### Written request
Every line with the word "script" in it should be extracted from the data that follows.

### Data records
>>>>

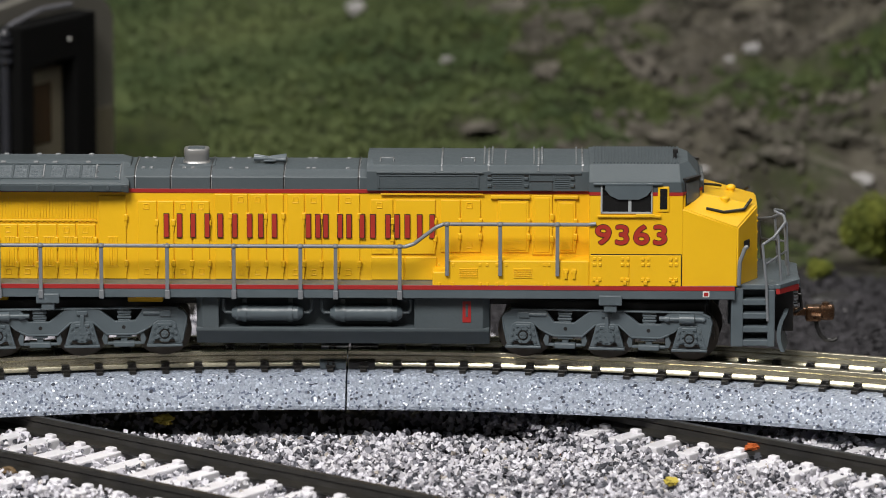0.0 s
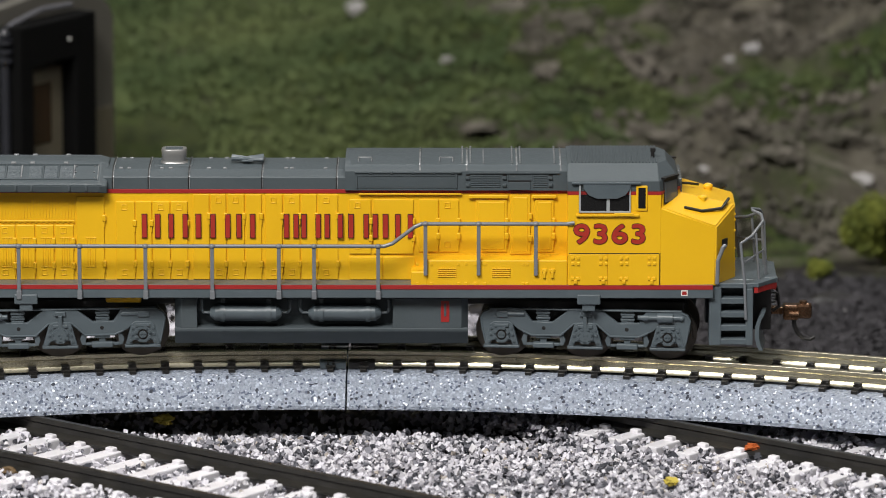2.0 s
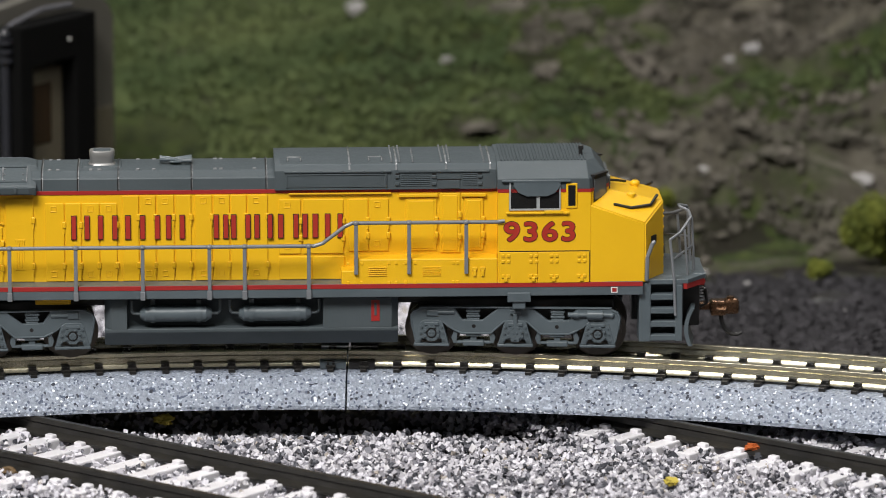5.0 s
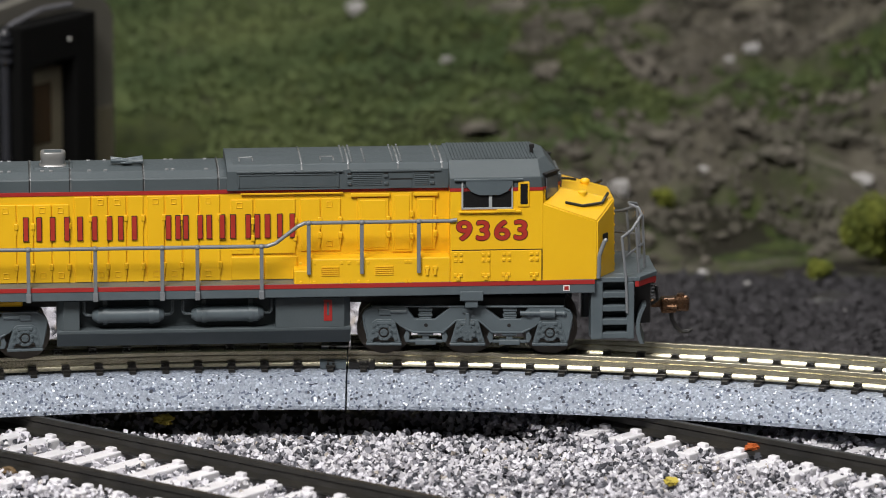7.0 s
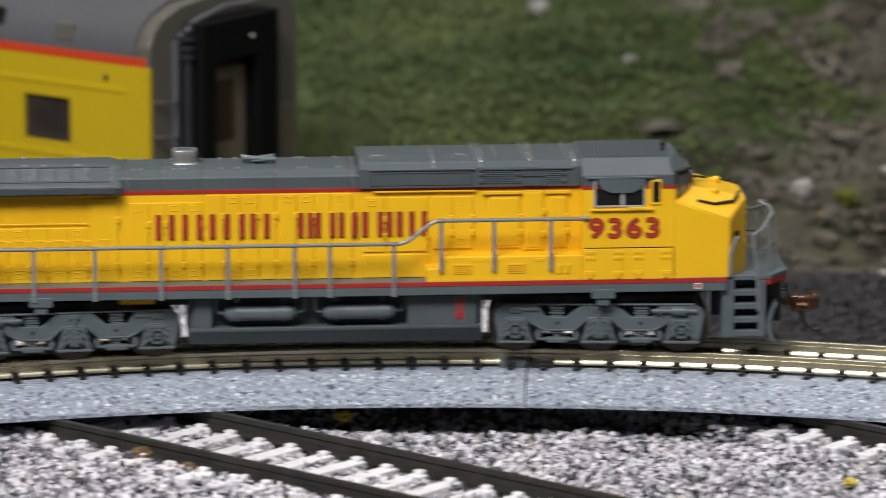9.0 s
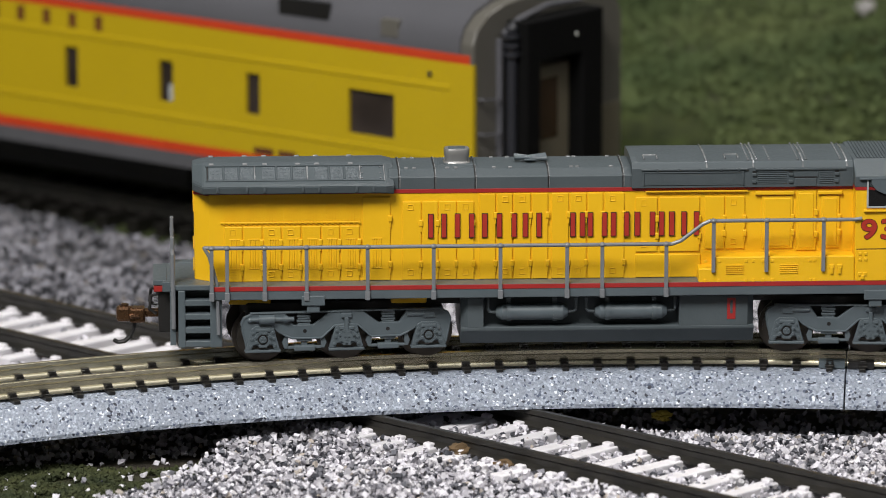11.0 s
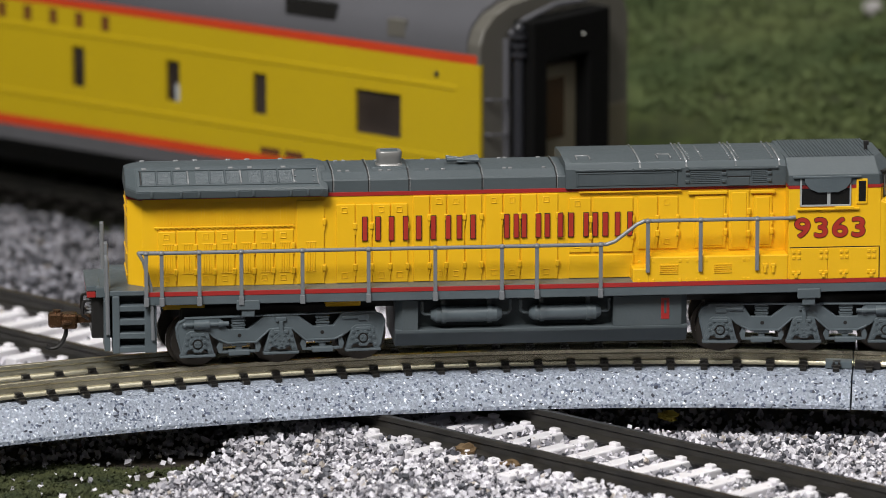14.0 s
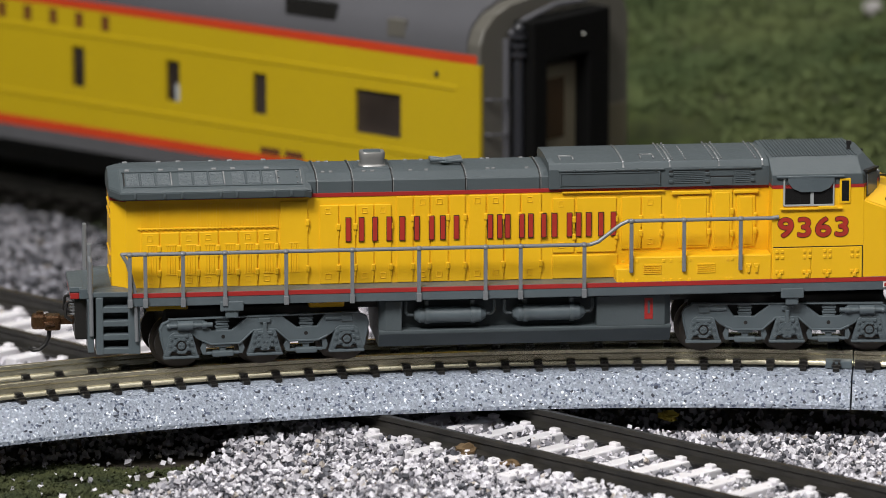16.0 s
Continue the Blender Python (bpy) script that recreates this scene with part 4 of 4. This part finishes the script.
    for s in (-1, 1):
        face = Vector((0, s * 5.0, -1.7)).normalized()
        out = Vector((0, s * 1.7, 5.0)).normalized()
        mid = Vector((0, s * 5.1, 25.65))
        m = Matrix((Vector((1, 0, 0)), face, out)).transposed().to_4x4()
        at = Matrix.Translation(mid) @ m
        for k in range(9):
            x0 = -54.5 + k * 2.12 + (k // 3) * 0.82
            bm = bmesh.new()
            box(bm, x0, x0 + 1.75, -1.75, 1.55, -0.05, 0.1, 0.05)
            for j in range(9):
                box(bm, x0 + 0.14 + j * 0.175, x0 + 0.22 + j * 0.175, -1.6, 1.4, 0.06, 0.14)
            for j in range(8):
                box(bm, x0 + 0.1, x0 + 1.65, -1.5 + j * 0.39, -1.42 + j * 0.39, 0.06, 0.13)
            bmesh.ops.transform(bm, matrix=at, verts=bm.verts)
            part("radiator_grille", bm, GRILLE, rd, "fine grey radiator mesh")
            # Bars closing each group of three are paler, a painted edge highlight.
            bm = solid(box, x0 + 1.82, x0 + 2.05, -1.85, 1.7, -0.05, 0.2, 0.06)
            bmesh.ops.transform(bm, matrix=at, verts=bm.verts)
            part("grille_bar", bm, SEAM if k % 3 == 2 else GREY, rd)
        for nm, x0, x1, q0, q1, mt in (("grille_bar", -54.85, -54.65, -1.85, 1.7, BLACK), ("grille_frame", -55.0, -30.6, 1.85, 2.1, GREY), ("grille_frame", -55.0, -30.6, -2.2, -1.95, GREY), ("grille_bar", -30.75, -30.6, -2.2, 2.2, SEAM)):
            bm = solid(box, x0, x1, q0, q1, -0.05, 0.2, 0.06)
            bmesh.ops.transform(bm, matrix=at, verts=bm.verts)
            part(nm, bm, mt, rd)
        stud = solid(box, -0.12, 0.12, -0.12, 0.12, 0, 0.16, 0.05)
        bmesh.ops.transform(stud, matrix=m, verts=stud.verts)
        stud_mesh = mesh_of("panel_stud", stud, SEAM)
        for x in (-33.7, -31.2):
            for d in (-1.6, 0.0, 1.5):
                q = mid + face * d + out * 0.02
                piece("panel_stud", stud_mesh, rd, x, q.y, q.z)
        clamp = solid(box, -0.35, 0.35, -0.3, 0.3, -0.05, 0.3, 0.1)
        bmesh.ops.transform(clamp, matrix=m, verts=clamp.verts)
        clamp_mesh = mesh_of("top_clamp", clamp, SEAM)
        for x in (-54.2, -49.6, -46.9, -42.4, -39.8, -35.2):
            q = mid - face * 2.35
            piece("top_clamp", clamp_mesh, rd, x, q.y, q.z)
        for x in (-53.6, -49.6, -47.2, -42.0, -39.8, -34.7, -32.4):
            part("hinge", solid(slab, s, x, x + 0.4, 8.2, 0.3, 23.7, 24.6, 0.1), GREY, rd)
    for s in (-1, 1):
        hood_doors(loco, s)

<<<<
>>>>

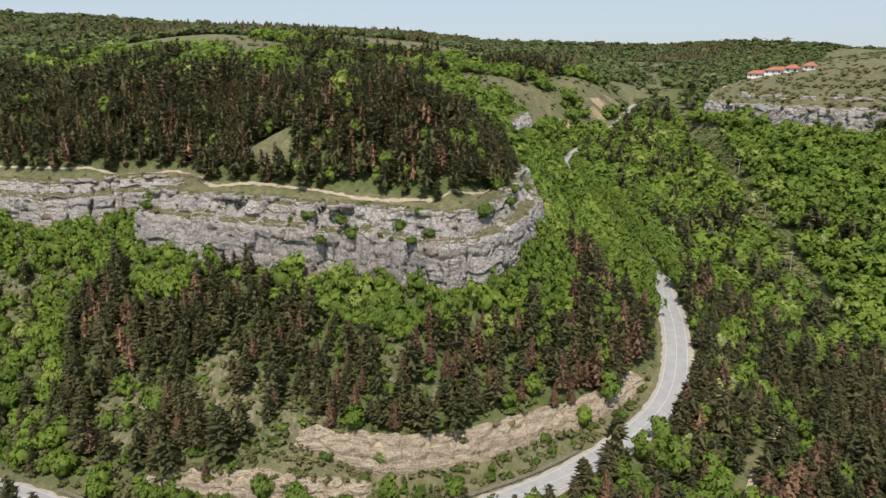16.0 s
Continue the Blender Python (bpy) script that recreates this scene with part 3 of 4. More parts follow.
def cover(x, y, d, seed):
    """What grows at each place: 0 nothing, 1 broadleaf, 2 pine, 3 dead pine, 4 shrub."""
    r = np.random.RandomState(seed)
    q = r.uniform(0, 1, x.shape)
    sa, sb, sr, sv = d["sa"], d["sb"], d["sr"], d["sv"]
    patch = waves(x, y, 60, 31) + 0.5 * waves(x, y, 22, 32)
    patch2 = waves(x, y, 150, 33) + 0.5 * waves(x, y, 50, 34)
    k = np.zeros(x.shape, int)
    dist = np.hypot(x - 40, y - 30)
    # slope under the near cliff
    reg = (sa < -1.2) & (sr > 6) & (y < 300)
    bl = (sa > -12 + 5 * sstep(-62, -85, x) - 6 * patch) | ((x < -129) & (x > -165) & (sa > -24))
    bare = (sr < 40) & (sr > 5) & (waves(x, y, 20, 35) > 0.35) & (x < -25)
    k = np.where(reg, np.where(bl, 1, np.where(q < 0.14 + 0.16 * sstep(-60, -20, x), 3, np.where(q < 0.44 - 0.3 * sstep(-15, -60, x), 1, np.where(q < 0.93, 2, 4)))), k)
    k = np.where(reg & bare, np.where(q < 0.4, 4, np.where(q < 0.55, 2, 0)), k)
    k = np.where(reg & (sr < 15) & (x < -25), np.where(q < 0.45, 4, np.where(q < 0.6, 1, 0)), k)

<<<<

### Response for this exercise
Continue the Blender Python (bpy) script that recreates this scene with part 4 of 4. This part finishes the script.
Continue the Blender Python (bpy) script that recreates this scene with part 3 of 4. More parts follow.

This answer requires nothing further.